HUD Issues Operating Cost Adjustment Factors for 2018
HUD recently published operating cost adjustment factors (OCAFs) for project-based rental assistance Section 8 contracts with an anniversary date on or after Feb. 11, 2018. These factors are used for adjusting or establishing Section 8 rents under the Multifamily Assisted Housing Reform and Affordability Act of 1997 (MAHRA), as amended, for projects assisted with Section 8 Housing Assistance Payments.
OCAFs are percentage adjustment factors that HUD publishes annually for each state. HUD determines OCAFs based on nine categories of operating expenses at FHA-insured projects: wages, employee benefits, property taxes, insurance, supplies and equipment, fuel oil, electricity, natural gas, and water and sewer. To calculate the rent adjustment, HUD subtracts the per-unit debt service cost from the contract rent, then applies the OCAF for the state where the site is located.
The 2018 OCAFs range anywhere from .09 percent (Hawaii) to 2.9 percent (Alaska). For most states, the OCAFs are between 1.5 and 2.2 percent. The adjustment factors can be found at https://www.gpo.gov/fdsys/pkg/FR-2016-10-05/pdf/2016-24070.pdf. And guidance for OCAF Adjustments requests can be found in the Section 8 Renewal Policy at https://www.hud.gov/sites/documents/508FIN_CONSOL_GUIDE6_8_17.PDF.
Some contracts are eligible for an Auto OCAF. The Auto OCAF Rent Increase process eliminates the requirement for the owner to calculate its own OCAF rent increase and submit an OCAF Worksheet and a cover letter to the contract administrator during Amend Rents years to obtain an OCAF rent increase. Contract renewals and certain contracts that aren’t eligible to receive an automatic OCAF annually won’t be a part of this automated process.
If your site is eligible for an Auto OCAF rent increase, you should receive a rent adjustment reminder letter approximately 180 days prior to the contract anniversary date. If you intend to choose the OCAF rent adjustment, you should be processing the utility analysis (if applicable) and/or rent comparability study (if applicable). Then, approximately 150 days before the contract anniversary date, the contract administrator will send a letter advising you of your site’s new OCAF increased rents, a new revised rent schedule (Exhibit A), and a request that you certify the accuracy of the debt service and non-Section 8 rent potential amounts used.
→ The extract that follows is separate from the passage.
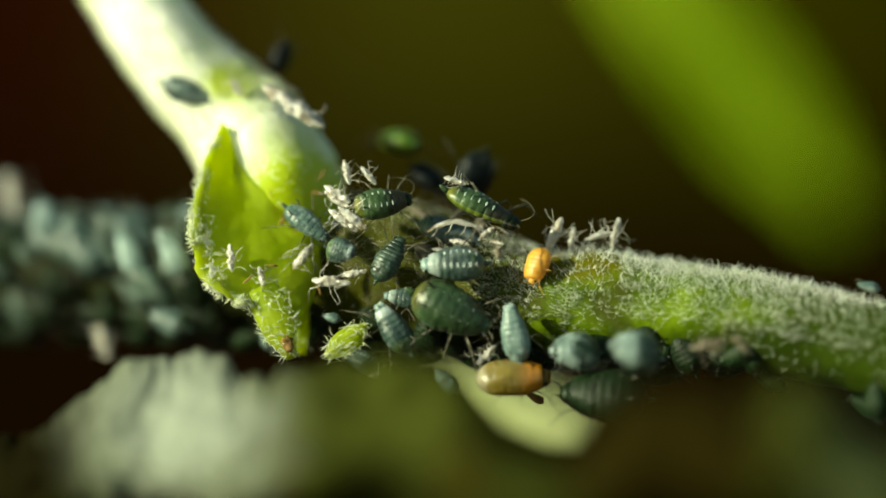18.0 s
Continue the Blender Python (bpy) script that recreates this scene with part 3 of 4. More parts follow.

Once you’ve accepted the Auto OCAF rent increase, you’ll need to execute one Form HUD-92458 Rent Schedules and return it to the contract administrator with your signed certification within 10 days. If your contract allows for budget-based rent adjustments, you’ll be offered the option to submit a budget-based request instead of returning the Auto OCAF to the contract administrator.
Once you receive the executed HUD-92458 Rent Schedules, you can complete your Gross Rent Change through TRACS. The entire process should be easily completed in time to implement the new rents by your site’s contract anniversary date.
Sites Not Eligible for Auto OCAF
For a site not eligible for the Auto OCAF, it’s up to you to make sure you get your annual rent increase and keep your assistance payments coming on time. To do this, you must submit an OCAF rent adjustment worksheet to HUD or your contract administrator at least 120 days before the anniversary of the renewal date on your contract. If you don’t do this a full 120 days before the anniversary date, you won’t get the rent increase on time.
Sites that aren’t eligible for Auto OCAF are required to submit the OCAF Rent Adjustment Worksheet (HUD Form 9625), utility allowance analysis (if applicable), and a mortgage statement showing current debt service to obtain an annual rent increase.
Some sites have multi-year renewal contracts that let them choose to get budget-based rent increases instead of OCAF rent increases. If your contract gives you the option of getting budget-based rent increases, and you decide to choose that type of increase instead of an OCAF rent increase, follow the procedures spelled out in Section 2-15 of the Section 8 Renewal Guide issued by HUD in July 2017.